TARİH 15 Mart 2024
21,2b OKUNMA     250 PAYLAŞIM

Osmanlı'nın Son Döneminde Ortaya Çıkan Muhalif Grup Jön Türkler Kimdir?

Jön Türkler kimdir? Neden önemliler? Neyi savundular? Osmanlı'nın son demlerinde ortaya çıkan Jön Türkler hakkında bilinmesi gerekenler.

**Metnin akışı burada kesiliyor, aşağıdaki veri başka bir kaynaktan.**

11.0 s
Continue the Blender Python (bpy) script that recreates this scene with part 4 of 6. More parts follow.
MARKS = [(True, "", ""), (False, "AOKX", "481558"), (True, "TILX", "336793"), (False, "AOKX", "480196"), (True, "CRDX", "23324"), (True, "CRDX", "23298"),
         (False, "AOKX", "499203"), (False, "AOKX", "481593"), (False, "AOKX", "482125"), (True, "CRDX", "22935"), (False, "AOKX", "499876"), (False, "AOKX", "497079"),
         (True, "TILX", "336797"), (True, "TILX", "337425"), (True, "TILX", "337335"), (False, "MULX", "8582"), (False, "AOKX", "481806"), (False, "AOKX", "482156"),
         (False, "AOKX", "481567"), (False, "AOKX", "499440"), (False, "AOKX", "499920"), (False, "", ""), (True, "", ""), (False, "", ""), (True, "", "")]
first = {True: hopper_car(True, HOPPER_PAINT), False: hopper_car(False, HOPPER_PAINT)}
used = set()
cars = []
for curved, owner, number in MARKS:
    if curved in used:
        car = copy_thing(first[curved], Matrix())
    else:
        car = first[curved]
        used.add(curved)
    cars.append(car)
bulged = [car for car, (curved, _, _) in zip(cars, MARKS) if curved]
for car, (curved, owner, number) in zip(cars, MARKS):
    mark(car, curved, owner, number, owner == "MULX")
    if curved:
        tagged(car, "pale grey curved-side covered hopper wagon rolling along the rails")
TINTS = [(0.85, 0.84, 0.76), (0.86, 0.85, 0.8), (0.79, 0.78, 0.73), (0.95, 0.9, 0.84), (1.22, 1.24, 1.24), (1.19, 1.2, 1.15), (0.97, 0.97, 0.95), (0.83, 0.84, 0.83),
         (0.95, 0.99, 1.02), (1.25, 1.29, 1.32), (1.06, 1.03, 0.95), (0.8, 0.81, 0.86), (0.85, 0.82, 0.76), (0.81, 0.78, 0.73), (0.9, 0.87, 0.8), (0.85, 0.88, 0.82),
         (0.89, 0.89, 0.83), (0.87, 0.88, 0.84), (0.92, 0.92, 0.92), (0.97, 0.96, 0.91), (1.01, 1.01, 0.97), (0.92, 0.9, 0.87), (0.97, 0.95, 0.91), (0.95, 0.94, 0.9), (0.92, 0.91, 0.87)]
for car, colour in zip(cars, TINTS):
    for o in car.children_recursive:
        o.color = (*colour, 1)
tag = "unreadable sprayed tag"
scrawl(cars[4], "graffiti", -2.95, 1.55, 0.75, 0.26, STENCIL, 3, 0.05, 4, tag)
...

osmanlı imparatorluğu'nun 18. yüzyılın ilk yarısı itibariyle batıya yönelişini takiben, 19. asırdan başlayarak, bu değişimin gerektirdiği bürokratik kadrolara eleman yetiştirmek üzere mekteb-i harbiye-i şahane, mekteb-i tıbbiye-i şahane, mekteb-i mülkiye-i şahane gibi yüksek okullar açılmış ve talebe yelpazesi genişletilmiştir. bu okullarda yalnızca zadegan çocukları değil; taşra kentlerinden gelen, orta sınıfa mensup gençler de eğitim olanağı bulmuşlardır. binaenaleyh pozitivizm, biyolojik materyalizm, fizyoloji, darwinizm ve sosyal darwinizm gibi 19. yüzyılın ikinci yarısında bilhassa avrupa'da tartışılan fikirlerle tanışan mezkur öğrencilerin ekseriyetinin de büyük bir kültür şoku ile karşılaşması da kaçınılmaz olmuştur. aynı şekilde, geldikleri yerlere nazaran farklı olan istanbul gerçekleri de bu talebelerin içlerinde "muhalif" duyguların hasıl olmasını da tetiklemiştir. öğrendikçe, imparatorluğun yönetim sistemini çağdışı ve yetersiz bulmaya başlayan genç dimağlar; bu düsturun bir tezahürü olarak mesleklerini işbaşında olanlardan daha iyi bildikleri, memleketi kendilerinin kurtarabileceği ve daha iyi yönetecekleri düşüncesine giderek daha da ısınmaya başlamışlardır.

tek kişiye dayalı bir düzeni adım adım yerleştirmesi, ikinci abdülhamit'in saltanatı esnasında yaptığı görece en büyük hatası olmuştur. batı toplumlarında siyasal tabanın gitgide sıradan vatandaşlara yayılmakta olduğu bir dönemde o; yargı, yasama ve yürütme erklerinin neredeyse tamamını kendi elinde toplamıştır. imparatorluğun her köşesindeki sorunlara tek başına çare bulabileceğini düşünmesi, bu sırada işlevsiz ve yetkisiz bıraktığı geniş bürokrasi kadrosunun küçümsenmesine ve aşağılanmasına da sebebiyet vermiştir. sorunların giderek artmasıyla birlikte gittikçe içine kapanan padişah, nihayetinde toplumda oluşmakta olan değişimi fark edememiş ve uygulamalarının bir sonucu olarak "tepki kadrolarının" ortaya çıkması kaçınılmaz olmuştur.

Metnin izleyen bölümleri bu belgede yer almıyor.